PII-aware logging in structlog

Logging in a service that handles user data has two failure modes. You log too little, can’t debug anything, and end up adding print statements during incidents. Or you log too much, you leak PII, and you discover during the next audit that your logs are full of email addresses.

The fix that has held up for me, used across services built on the Superlinked framework (our older, open-source product), is a naming convention enforced by a structlog processor. Anything sensitive goes under a pii_ prefix. A processor at the start of the chain drops those keys unless an env var explicitly says to keep them.

import structlog

PII_PREFIX = "pii_"


def filter_pii(_logger, _name, event_dict):
    return {k: v for k, v in event_dict.items() if not k.startswith(PII_PREFIX)}

That is the entire mechanism. At call sites:

log.info(
    "request handled",
    request_id=request_id,
    duration_ms=duration_ms,
    pii_payload=payload,
    pii_user_email=user.email,
)

In production only request_id and duration_ms survive. Locally I set EXPOSE_PII=1, the processor is removed from the chain, and I see everything.

The lazy-args processor

Permalink to “The lazy-args processor”

Some log values are expensive to compute: the repr of a 50k-element vector, a JSON dump of a large response, that sort of thing. You do not want to pay for them when the log level is going to drop the message anyway. The fix is to allow callable values and call them only at format time:

def evaluate_lazy_arguments(_logger, _name, event_dict):
    return {k: (v() if callable(v) else v) for k, v in event_dict.items()}

Use it like this:

log.debug(
    "vector computed",
    vector_repr=lambda: str(big_vector),
)

If the message is filtered out (wrong level, or pii_ and PII is off), the lambda never runs. Free.

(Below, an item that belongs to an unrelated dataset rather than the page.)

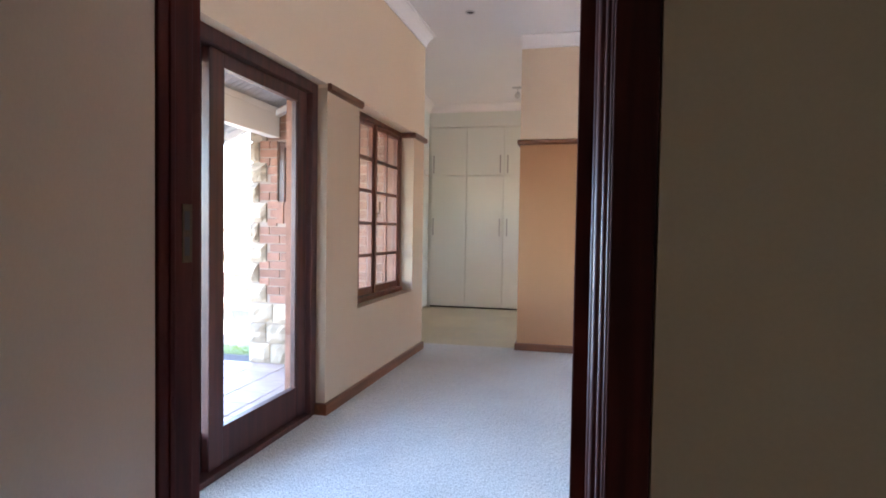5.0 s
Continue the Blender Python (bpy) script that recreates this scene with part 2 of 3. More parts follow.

The order really matters here. filter_pii first, evaluate_lazy_arguments second. That way a pii_* lambda gets dropped before it is ever called. I learned this the slow way after a profile showed me lambda-evaluation in a hot loop that was supposed to be filtered out anyway.

The recursion guard

Permalink to “The recursion guard”

Once in a while a log call crashes the service because some logged object has a cyclic repr. structlog will happily call str() on it, hit RecursionError, and propagate the exception out of log.info(...). A logger that can crash the program is worse than no logger at all.

import reprlib


def recursion_handler(_logger, _name, event_dict):
    safe_repr = reprlib.Repr().repr
    out = {}
    for k, v in event_dict.items():
        try:
            repr(v)
            out[k] = v
        except RecursionError:
            out[k] = safe_repr(v)
    return out

reprlib.Repr truncates aggressively and is safe against cycles. The cost is paid only on objects that actually misbehave.

The chain

Permalink to “The chain”
structlog.configure(
    processors=[
        filter_pii,                    # convention enforcement
        evaluate_lazy_arguments,       # cost control
        recursion_handler,             # safety
        structlog.processors.add_log_level,
        structlog.processors.TimeStamper(fmt="iso"),
        structlog.processors.JSONRenderer(),
    ]
)

Three custom processors, around 25 lines combined. The ordering between the first two is the part that bit me, and probably the part most worth carrying away.

The naming convention is the bit I would emphasize. pii_ is opt-in. If a developer forgets, the value gets logged in plaintext, which is a real problem. But it is one searchable convention, easy to enforce in review, and cheap to grep for in CI. I will take an opt-in rule that developers actually remember over an allow-list that drifts out of date every other sprint.